SOURCE EXCERPT:
-------

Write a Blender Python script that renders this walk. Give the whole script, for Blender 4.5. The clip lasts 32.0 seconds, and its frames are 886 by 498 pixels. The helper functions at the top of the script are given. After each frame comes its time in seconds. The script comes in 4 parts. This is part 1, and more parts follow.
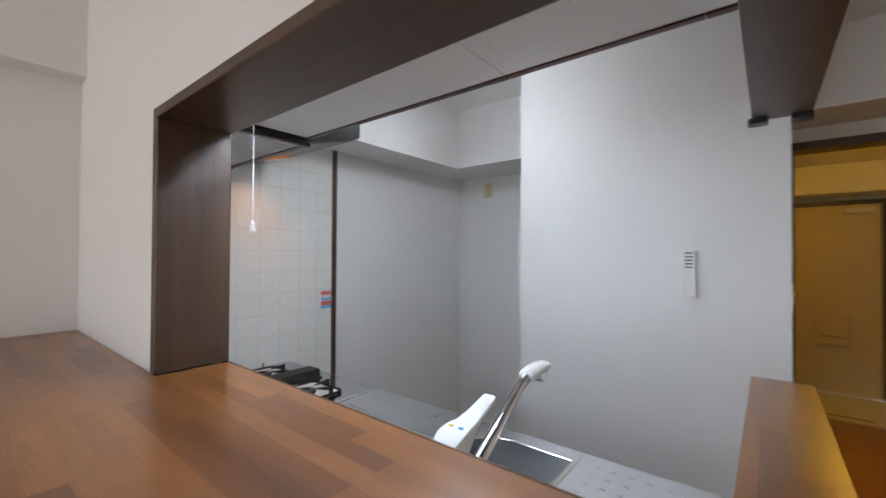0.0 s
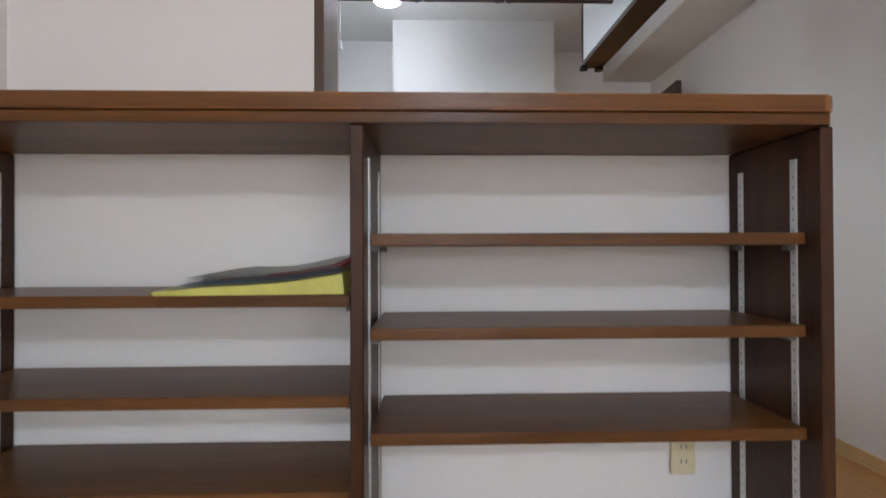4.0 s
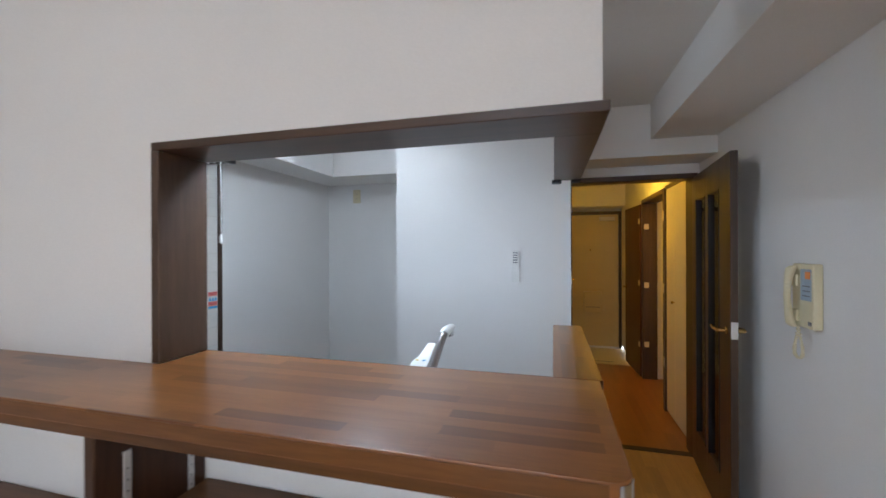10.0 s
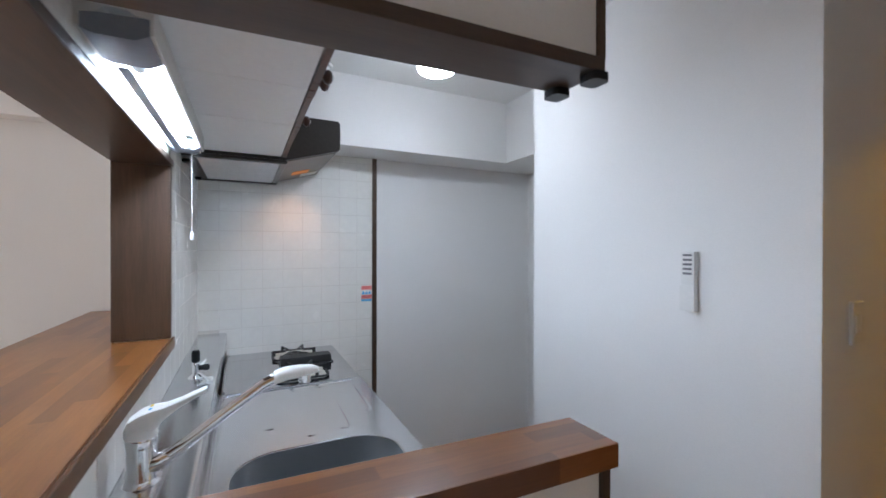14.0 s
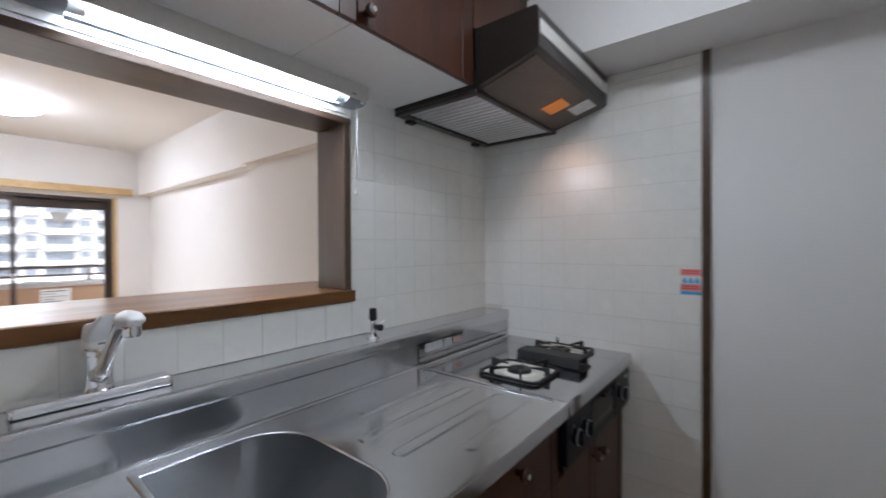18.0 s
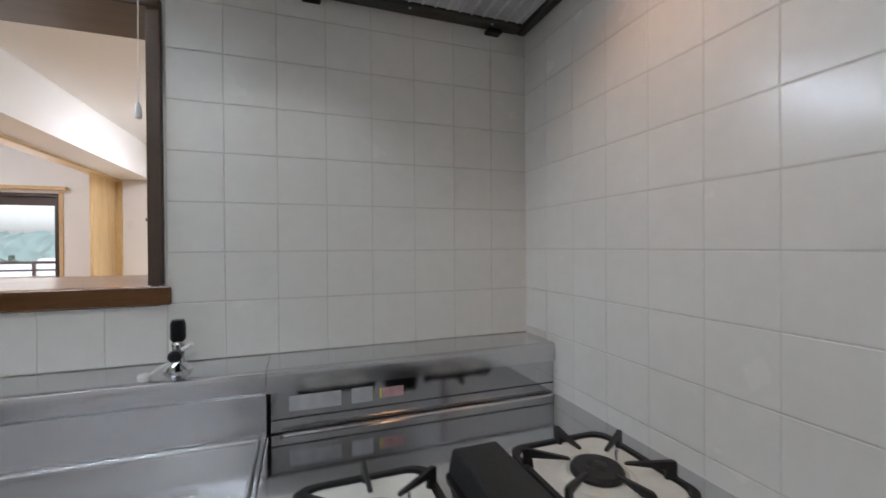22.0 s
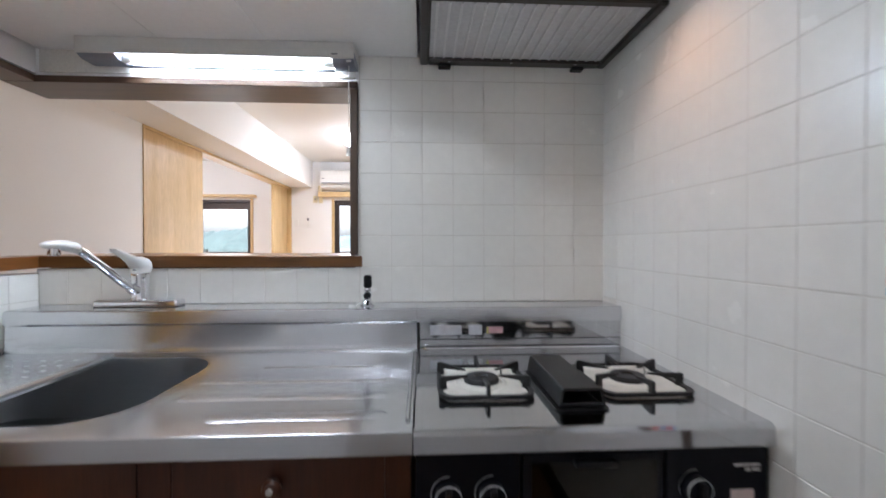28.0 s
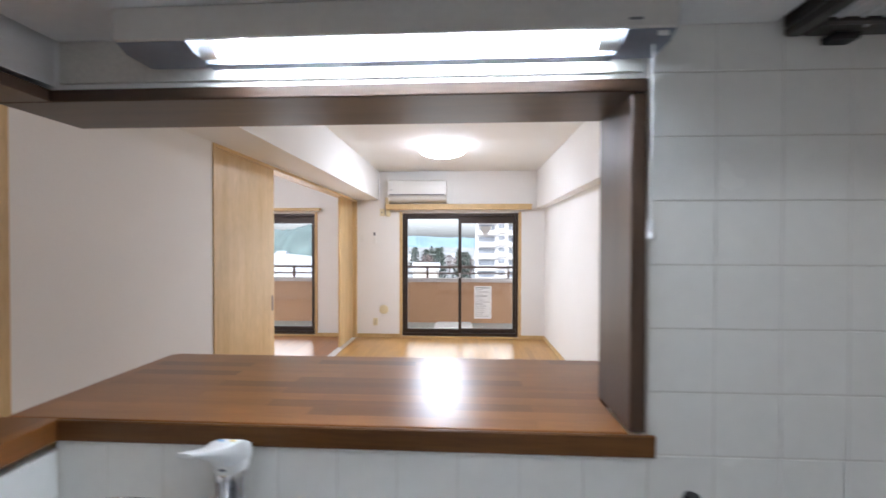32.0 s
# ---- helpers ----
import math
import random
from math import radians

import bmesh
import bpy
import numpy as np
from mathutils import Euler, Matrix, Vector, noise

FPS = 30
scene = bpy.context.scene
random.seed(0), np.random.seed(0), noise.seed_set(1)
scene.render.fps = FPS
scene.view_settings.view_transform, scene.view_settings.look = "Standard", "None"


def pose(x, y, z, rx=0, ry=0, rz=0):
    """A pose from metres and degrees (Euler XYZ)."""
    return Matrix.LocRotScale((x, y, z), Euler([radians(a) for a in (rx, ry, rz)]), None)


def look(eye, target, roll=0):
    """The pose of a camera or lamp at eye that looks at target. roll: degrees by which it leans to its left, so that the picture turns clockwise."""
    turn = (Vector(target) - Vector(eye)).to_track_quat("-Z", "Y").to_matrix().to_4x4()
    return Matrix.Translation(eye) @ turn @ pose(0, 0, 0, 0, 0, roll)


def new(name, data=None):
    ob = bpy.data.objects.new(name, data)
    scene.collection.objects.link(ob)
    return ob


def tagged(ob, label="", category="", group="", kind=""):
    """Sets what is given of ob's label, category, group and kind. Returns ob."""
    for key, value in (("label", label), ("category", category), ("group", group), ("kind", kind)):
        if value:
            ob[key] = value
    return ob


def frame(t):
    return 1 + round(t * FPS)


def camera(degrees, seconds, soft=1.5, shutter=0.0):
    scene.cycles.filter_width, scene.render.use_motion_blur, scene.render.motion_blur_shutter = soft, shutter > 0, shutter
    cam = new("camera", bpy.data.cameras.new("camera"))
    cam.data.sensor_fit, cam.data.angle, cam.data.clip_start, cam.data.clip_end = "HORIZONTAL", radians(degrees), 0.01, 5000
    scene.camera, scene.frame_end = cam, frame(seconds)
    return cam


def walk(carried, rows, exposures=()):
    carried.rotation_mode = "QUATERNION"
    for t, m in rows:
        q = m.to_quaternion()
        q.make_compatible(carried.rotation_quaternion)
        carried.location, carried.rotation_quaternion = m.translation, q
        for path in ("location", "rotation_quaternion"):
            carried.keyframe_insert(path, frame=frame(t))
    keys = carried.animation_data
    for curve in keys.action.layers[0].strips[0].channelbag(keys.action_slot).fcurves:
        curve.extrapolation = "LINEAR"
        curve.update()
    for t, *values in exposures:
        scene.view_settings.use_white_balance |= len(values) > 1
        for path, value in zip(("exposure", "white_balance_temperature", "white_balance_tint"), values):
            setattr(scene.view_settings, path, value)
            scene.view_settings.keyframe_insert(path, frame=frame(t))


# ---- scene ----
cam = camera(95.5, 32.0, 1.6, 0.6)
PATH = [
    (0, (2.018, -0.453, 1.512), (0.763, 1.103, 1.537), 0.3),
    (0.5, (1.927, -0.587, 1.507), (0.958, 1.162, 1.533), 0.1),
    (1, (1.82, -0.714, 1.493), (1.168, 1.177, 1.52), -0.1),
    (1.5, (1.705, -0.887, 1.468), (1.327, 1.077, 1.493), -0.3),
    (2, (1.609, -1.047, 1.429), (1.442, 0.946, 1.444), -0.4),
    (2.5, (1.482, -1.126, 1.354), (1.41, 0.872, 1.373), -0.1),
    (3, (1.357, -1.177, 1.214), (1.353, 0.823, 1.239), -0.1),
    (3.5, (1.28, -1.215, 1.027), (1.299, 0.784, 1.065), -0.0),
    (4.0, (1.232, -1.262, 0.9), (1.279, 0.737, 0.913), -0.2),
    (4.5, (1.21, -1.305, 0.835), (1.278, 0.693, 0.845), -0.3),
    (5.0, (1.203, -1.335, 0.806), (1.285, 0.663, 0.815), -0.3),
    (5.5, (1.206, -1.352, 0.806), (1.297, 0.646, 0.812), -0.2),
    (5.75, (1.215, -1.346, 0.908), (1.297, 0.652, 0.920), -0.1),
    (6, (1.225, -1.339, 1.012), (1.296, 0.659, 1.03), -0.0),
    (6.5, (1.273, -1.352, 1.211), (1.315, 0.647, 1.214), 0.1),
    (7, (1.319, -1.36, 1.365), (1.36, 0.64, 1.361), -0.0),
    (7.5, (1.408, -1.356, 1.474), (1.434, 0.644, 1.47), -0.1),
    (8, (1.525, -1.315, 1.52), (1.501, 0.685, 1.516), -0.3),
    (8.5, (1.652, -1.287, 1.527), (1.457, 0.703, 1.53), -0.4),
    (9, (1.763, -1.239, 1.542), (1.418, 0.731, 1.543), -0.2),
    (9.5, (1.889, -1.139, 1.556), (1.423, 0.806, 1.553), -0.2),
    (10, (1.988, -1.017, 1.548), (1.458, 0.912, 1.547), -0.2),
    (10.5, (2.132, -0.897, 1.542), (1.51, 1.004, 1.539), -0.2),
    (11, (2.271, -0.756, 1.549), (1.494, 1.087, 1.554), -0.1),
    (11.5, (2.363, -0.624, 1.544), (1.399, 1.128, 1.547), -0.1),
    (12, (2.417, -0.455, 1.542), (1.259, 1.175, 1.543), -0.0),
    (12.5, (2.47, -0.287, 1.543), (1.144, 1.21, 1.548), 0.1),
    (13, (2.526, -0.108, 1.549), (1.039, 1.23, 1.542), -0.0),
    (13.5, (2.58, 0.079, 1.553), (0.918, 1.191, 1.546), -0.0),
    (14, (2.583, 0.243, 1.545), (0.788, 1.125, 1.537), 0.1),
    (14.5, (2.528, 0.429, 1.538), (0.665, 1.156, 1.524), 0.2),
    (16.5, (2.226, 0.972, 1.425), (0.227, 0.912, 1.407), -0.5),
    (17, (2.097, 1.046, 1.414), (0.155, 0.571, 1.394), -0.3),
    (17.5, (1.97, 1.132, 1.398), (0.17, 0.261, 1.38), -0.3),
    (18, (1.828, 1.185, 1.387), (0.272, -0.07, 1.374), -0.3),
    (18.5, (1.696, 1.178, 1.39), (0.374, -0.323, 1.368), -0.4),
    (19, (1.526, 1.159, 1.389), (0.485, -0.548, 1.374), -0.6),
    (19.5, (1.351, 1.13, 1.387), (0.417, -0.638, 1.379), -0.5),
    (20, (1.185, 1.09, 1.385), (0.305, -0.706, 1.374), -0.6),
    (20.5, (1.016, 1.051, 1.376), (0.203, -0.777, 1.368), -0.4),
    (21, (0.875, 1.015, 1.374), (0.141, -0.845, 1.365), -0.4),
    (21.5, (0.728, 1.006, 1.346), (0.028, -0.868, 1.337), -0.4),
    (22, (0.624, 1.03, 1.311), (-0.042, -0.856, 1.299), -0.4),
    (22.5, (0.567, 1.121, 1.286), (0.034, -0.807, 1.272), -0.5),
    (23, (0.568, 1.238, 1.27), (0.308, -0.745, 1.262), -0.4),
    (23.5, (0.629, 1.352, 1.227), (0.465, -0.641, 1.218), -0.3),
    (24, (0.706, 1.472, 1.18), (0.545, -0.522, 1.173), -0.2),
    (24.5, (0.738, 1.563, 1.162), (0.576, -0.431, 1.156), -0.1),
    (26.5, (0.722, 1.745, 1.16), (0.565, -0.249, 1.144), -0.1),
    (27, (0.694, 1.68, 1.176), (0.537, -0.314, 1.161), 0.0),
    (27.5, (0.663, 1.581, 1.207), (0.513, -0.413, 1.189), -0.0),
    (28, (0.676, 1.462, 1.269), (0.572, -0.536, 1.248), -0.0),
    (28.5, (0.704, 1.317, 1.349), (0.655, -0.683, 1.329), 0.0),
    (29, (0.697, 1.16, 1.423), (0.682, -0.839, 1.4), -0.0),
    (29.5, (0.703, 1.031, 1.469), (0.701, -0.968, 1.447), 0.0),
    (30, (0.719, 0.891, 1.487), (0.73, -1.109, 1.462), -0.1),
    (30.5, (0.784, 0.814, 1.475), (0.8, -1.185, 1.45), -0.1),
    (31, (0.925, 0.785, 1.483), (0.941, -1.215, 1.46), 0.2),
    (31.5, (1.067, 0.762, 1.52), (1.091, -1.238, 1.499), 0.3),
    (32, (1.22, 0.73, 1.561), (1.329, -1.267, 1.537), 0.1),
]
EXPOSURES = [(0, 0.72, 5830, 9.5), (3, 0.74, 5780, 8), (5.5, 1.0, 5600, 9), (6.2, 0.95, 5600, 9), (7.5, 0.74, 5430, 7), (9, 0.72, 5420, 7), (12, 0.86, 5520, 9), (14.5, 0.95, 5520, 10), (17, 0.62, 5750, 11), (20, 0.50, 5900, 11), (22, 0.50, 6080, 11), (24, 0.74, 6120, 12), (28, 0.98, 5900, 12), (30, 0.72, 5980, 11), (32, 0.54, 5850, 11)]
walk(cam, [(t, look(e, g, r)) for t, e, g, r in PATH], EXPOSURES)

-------

DESCRIPTION OF THE TASK: Write out, word for word, the lines from the start of the data through the one holding "return Matrix.Translation(eye) @". Omit pictures.

REPLY TO THE TASK:
Write a Blender Python script that renders this walk. Give the whole script, for Blender 4.5. The clip lasts 32.0 seconds, and its frames are 886 by 498 pixels. The helper functions at the top of the script are given. After each frame comes its time in seconds. The script comes in 4 parts. This is part 1, and more parts follow.
0.0 s
4.0 s
10.0 s
14.0 s
18.0 s
22.0 s
28.0 s
32.0 s
# ---- helpers ----
import math
import random
from math import radians

import bmesh
import bpy
import numpy as np
from mathutils import Euler, Matrix, Vector, noise

FPS = 30
scene = bpy.context.scene
random.seed(0), np.random.seed(0), noise.seed_set(1)
scene.render.fps = FPS
scene.view_settings.view_transform, scene.view_settings.look = "Standard", "None"


def pose(x, y, z, rx=0, ry=0, rz=0):
    """A pose from metres and degrees (Euler XYZ)."""
    return Matrix.LocRotScale((x, y, z), Euler([radians(a) for a in (rx, ry, rz)]), None)


def look(eye, target, roll=0):
    """The pose of a camera or lamp at eye that looks at target. roll: degrees by which it leans to its left, so that the picture turns clockwise."""
    turn = (Vector(target) - Vector(eye)).to_track_quat("-Z", "Y").to_matrix().to_4x4()
    return Matrix.Translation(eye) @ turn @ pose(0, 0, 0, 0, 0, roll)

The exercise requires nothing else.